- Born: 21 May 1931 Ujjain, Central India Agency, British India
- Died: 3 September 1991 (aged 60) Bombay, Maharashtra, India
- Occupations: Author, poet, satirist
- Spouse: Irfana Siddiqui
- Children: 3 daughters including Neha Sharad
- Website: sharadjoshi.co.in

= Sharad Joshi =

Indian poet and writer (1931–1991)

Sharad Joshi was an Indian poet, writer, satirist and a dialogue and scriptwriter in Hindi films and television. He was awarded the Padma Shri in 1990.

==Biography==

===Early life and education===
Sharad Joshi was born on 21 May 1931 in Ujjain, Madhya Pradesh to Shriniwas and Santi Joshi, a second child in the family of two sons, and 4 daughters.

===Family===
In the late 1950s, when Sharad Joshi was writing for newspapers and radio in Indore, he met and married Irfana Siddiqi (later Irfana Sharad). She was a writer, radio artiste and a theater actress from Bhopal. The couple had three daughters: Bani, Richa and Neha Sharad. Neha Sharad is an actress and poet.

==Career==
===Essays and plays===
Sharad Joshi has written many satirical essays on political, social, cultural and economical topics, such as Atha Shri Ganeshaya Namah, Billiyon ka Artha Shastra, Buddhijivi, Sahitya ka Mahabali, Adhyaksha Mahodaya'.

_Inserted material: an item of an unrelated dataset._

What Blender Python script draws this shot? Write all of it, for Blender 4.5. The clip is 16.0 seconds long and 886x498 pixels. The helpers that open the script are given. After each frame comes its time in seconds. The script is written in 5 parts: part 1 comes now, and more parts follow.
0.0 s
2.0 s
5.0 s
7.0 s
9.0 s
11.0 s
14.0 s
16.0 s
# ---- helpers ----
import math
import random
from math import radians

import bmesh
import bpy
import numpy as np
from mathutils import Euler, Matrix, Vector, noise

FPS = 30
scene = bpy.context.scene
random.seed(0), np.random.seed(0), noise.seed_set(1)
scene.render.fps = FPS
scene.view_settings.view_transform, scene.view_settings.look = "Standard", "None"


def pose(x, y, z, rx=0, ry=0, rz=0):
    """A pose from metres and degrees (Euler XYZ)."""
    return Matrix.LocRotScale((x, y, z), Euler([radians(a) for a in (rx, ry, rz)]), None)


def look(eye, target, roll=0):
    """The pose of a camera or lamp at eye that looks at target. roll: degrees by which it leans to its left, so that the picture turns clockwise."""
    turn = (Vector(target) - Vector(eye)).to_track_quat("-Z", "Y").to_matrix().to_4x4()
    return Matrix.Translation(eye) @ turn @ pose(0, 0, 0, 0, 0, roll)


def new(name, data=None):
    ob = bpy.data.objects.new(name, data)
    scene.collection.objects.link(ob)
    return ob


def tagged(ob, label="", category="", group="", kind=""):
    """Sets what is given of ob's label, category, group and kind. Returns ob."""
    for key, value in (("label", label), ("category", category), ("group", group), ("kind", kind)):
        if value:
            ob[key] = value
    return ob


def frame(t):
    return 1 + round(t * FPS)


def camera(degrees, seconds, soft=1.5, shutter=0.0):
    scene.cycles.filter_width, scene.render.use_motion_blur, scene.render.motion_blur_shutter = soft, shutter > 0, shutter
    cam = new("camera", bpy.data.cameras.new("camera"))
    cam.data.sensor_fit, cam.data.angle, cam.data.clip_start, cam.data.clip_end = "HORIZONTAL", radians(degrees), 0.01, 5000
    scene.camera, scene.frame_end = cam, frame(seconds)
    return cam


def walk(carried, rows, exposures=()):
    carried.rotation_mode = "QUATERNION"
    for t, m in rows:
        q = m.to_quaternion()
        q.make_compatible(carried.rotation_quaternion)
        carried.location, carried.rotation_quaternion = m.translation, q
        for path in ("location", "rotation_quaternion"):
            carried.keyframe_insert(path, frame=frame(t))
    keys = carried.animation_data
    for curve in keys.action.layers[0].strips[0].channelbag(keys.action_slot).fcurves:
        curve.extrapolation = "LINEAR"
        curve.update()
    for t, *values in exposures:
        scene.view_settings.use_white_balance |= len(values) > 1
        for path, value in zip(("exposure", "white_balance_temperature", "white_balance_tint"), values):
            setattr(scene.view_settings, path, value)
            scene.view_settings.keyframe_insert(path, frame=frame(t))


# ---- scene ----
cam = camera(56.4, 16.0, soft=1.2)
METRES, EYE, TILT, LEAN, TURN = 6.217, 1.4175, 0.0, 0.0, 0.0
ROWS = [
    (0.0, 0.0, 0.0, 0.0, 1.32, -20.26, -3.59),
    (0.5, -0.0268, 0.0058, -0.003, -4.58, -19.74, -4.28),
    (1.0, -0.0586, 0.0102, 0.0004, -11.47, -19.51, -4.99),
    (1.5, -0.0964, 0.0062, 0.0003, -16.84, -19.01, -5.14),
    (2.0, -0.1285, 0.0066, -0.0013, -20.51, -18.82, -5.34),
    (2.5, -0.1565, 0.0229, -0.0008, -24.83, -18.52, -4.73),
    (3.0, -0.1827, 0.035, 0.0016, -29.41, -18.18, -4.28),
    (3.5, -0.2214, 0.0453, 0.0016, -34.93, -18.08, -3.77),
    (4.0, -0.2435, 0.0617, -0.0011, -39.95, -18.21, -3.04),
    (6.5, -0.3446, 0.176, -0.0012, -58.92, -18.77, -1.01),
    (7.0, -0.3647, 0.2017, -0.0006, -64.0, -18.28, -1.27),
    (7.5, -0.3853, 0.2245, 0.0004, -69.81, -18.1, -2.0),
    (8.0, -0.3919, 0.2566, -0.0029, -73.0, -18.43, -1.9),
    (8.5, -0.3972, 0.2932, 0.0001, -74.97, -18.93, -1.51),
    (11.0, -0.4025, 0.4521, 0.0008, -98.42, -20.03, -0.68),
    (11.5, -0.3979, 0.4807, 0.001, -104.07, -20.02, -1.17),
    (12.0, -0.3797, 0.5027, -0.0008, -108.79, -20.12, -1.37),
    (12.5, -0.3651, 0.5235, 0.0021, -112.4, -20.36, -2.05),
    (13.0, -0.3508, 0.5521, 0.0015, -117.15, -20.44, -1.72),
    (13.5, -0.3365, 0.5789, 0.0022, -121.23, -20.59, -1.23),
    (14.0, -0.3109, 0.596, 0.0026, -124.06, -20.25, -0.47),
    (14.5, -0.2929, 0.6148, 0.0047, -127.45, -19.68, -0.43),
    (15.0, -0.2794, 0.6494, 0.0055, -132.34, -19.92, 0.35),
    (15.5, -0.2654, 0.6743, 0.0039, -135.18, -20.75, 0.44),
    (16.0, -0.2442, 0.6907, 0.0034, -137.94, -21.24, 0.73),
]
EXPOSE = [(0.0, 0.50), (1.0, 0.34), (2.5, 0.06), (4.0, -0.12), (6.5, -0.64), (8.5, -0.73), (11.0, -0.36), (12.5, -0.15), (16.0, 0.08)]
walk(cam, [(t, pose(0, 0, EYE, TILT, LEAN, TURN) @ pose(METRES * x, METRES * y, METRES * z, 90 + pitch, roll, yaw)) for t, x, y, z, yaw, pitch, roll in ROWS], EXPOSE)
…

Sharad Joshi also wrote satirical plays. His plays Ek Tha Gadha Urf Aladad Khan and Andhon Ka Haathi are popular for satire and timeless humour

His books and essay collections include Parikrama, Kisi Bahane, Tilasm, Jeep par The Sawar Illian, Raha Kinare Baith, Meri Shreshth Rachnaye, Dusri Satah, Yatha Sambhav, Yatra Tatra Sarvatra, Yatha Samay, Ham Bhrashtan ke Bhrasht Hamare, and Pratidin

===Filmography as dialogue writer===
- Kshitij (1974)
- Chhoti Si Baat (1975)
- Shyam Tere Kitne Naam (1977)
- Saanch Ko Aanch Nahin (1979)
- Godhuli (1977)
- Chorni (1982)
- Utsav (1984)
- Mera Damad (1990)
- Dil Hai Ki Manta Nahin (1991)
- Udaan (1997)
- Sholey(1986)

===TV serials===

- Yeh Jo Hai Zindagi (1984–85)
- Vikram Aur Betal
- Wah Janaab (1984)
- Daane Anar Ke
- Shrimatiji
- Sinhasan Battisi
- Yeh Duniyan Gazab Ki
- Pyale Mai Toofan
- Guldasta
- Lapataganj (2009)

==Legacy==

Madhya Pradesh government has instituted an award in his memory titled, "Sharad Joshi Samman", given each year to individuals for outstanding achievement in the field of writing. It includes a cash award of Rs. 51,000 and citation.

His daughter Neha Sharad also organized Shradotsav in 2016, a literary and theatre festival (which has plays as well as a book fair), to commemorate her father's work.